• What is expected
In the listing below, locate the line containing "import random" and the line containing "q.make_compatible(carried.rotation_quaternion)". Output both of them and every line between, exactly as written, and nothing more.
____
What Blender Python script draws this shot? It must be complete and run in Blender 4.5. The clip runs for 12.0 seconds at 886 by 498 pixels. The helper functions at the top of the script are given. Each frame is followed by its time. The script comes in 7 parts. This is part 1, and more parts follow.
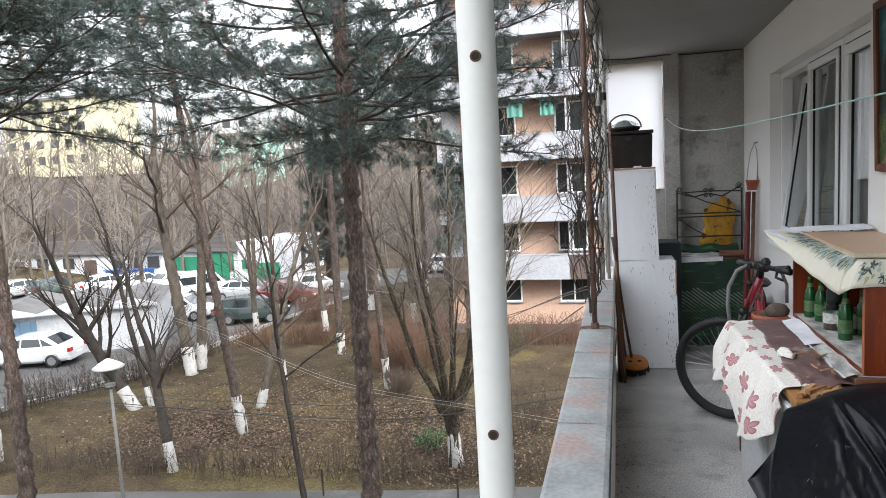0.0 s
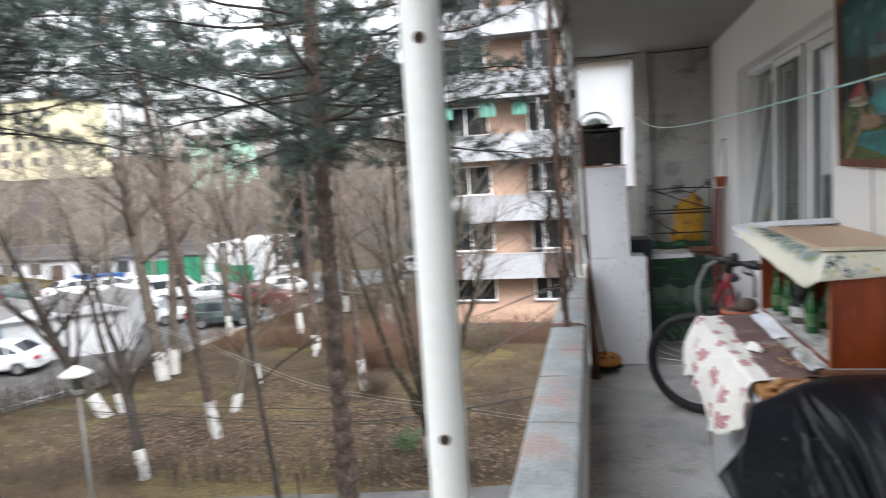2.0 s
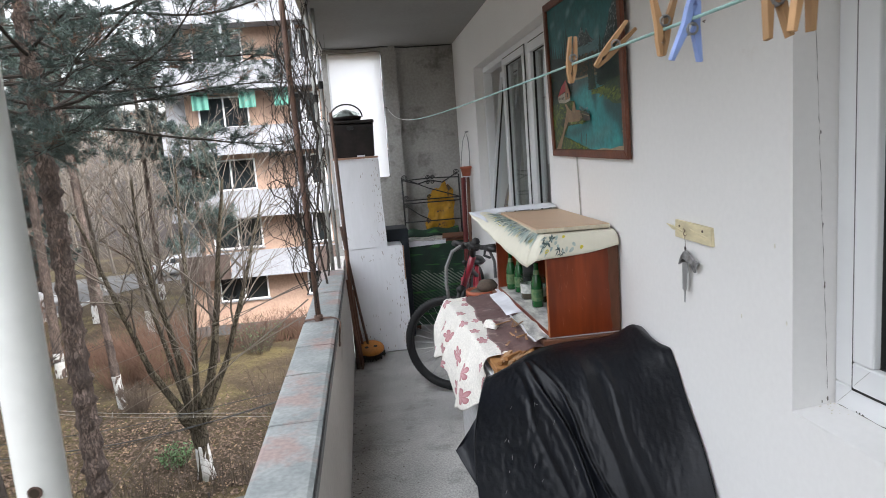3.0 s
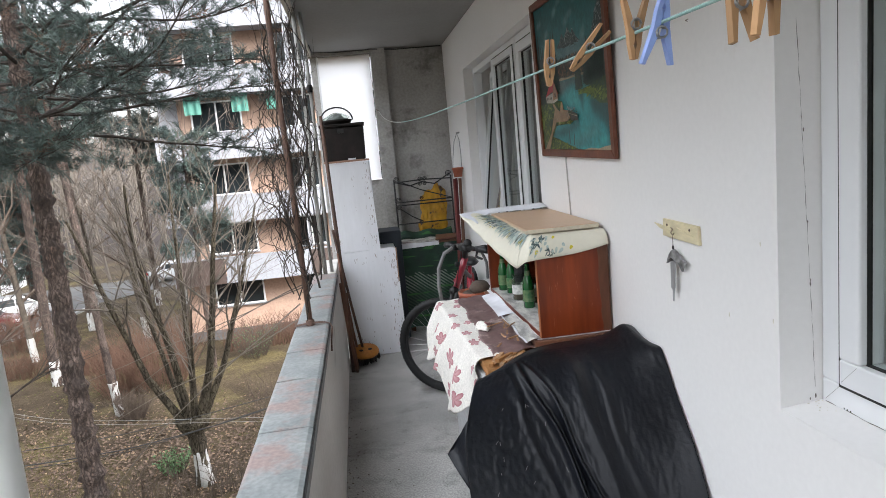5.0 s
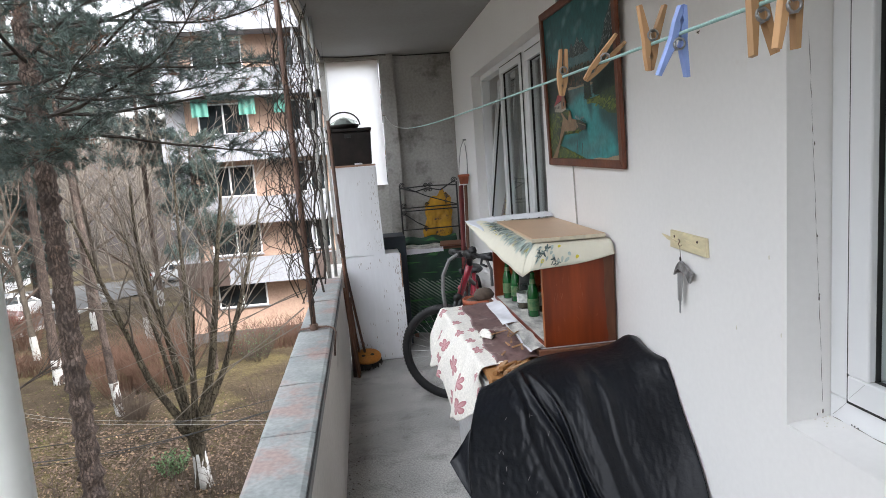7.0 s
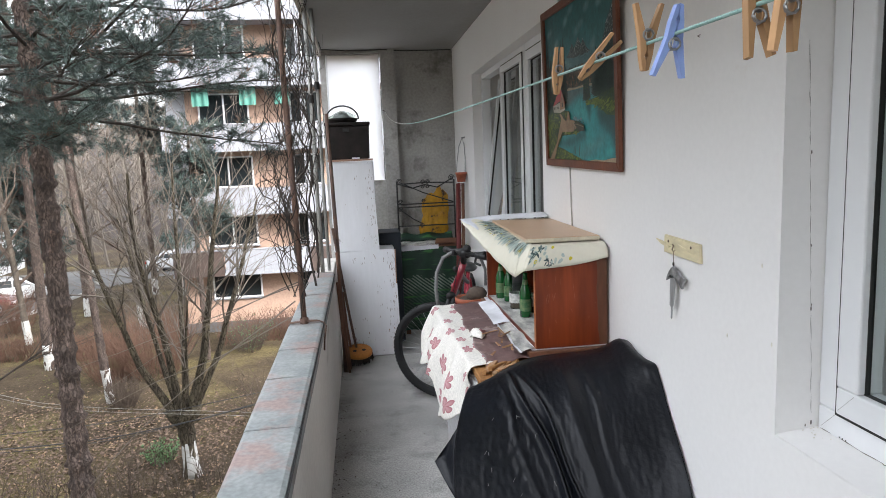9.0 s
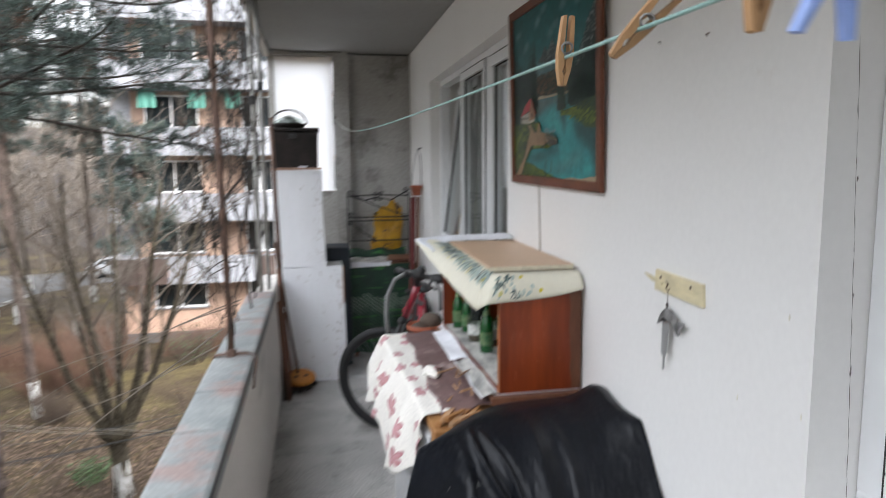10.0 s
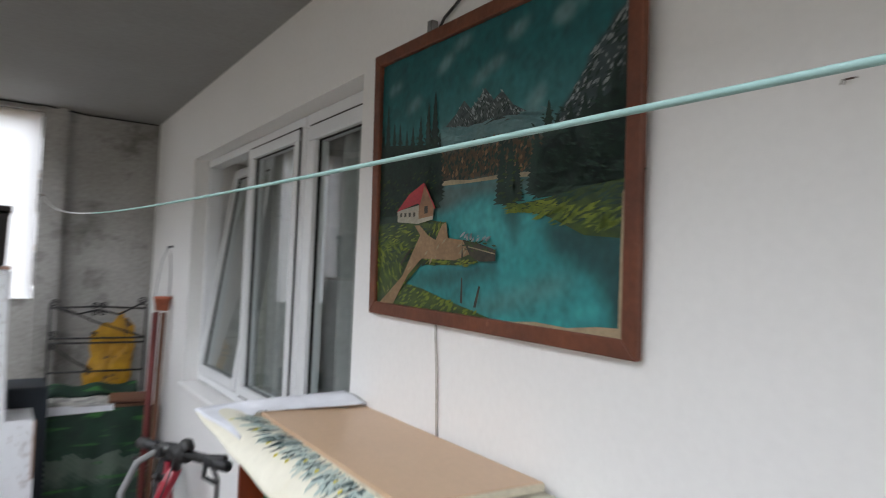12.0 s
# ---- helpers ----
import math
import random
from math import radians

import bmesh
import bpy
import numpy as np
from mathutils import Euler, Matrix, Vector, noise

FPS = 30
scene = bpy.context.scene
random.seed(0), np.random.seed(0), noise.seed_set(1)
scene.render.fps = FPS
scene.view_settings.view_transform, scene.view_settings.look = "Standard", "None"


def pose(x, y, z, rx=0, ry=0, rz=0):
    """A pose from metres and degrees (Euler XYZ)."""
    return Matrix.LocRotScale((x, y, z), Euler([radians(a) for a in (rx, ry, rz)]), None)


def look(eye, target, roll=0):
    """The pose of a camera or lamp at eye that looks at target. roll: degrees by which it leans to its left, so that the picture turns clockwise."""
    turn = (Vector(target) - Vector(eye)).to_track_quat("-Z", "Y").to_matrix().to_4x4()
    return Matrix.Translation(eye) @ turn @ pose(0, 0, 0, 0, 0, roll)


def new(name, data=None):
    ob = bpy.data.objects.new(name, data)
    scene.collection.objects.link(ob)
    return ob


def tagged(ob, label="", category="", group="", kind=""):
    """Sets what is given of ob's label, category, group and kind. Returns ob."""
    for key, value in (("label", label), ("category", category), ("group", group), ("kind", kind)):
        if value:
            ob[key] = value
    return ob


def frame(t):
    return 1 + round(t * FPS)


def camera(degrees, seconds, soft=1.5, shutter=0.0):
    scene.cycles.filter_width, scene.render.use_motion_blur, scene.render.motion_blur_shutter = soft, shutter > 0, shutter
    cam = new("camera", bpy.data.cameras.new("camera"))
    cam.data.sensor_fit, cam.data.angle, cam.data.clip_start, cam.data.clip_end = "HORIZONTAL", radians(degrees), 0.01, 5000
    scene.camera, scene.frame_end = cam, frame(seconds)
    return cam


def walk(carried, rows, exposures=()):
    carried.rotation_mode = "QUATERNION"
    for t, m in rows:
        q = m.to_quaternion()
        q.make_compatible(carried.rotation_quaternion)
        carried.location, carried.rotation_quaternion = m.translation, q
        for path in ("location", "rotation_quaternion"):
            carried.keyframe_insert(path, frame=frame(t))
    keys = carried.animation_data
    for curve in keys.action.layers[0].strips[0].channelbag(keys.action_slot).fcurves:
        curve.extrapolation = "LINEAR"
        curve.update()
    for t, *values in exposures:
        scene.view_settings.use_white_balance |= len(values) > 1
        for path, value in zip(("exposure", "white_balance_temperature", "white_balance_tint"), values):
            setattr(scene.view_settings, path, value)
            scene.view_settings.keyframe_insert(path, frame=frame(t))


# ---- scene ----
____
• Exercise response
import random
from math import radians

import bmesh
import bpy
import numpy as np
from mathutils import Euler, Matrix, Vector, noise

FPS = 30
scene = bpy.context.scene
random.seed(0), np.random.seed(0), noise.seed_set(1)
scene.render.fps = FPS
scene.view_settings.view_transform, scene.view_settings.look = "Standard", "None"


def pose(x, y, z, rx=0, ry=0, rz=0):
    """A pose from metres and degrees (Euler XYZ)."""
    return Matrix.LocRotScale((x, y, z), Euler([radians(a) for a in (rx, ry, rz)]), None)


def look(eye, target, roll=0):
    """The pose of a camera or lamp at eye that looks at target. roll: degrees by which it leans to its left, so that the picture turns clockwise."""
    turn = (Vector(target) - Vector(eye)).to_track_quat("-Z", "Y").to_matrix().to_4x4()
    return Matrix.Translation(eye) @ turn @ pose(0, 0, 0, 0, 0, roll)


def new(name, data=None):
    ob = bpy.data.objects.new(name, data)
    scene.collection.objects.link(ob)
    return ob


def tagged(ob, label="", category="", group="", kind=""):
    """Sets what is given of ob's label, category, group and kind. Returns ob."""
    for key, value in (("label", label), ("category", category), ("group", group), ("kind", kind)):
        if value:
            ob[key] = value
    return ob


def frame(t):
    return 1 + round(t * FPS)


def camera(degrees, seconds, soft=1.5, shutter=0.0):
    scene.cycles.filter_width, scene.render.use_motion_blur, scene.render.motion_blur_shutter = soft, shutter > 0, shutter
    cam = new("camera", bpy.data.cameras.new("camera"))
    cam.data.sensor_fit, cam.data.angle, cam.data.clip_start, cam.data.clip_end = "HORIZONTAL", radians(degrees), 0.01, 5000
    scene.camera, scene.frame_end = cam, frame(seconds)
    return cam


def walk(carried, rows, exposures=()):
    carried.rotation_mode = "QUATERNION"
    for t, m in rows:
        q = m.to_quaternion()
        q.make_compatible(carried.rotation_quaternion)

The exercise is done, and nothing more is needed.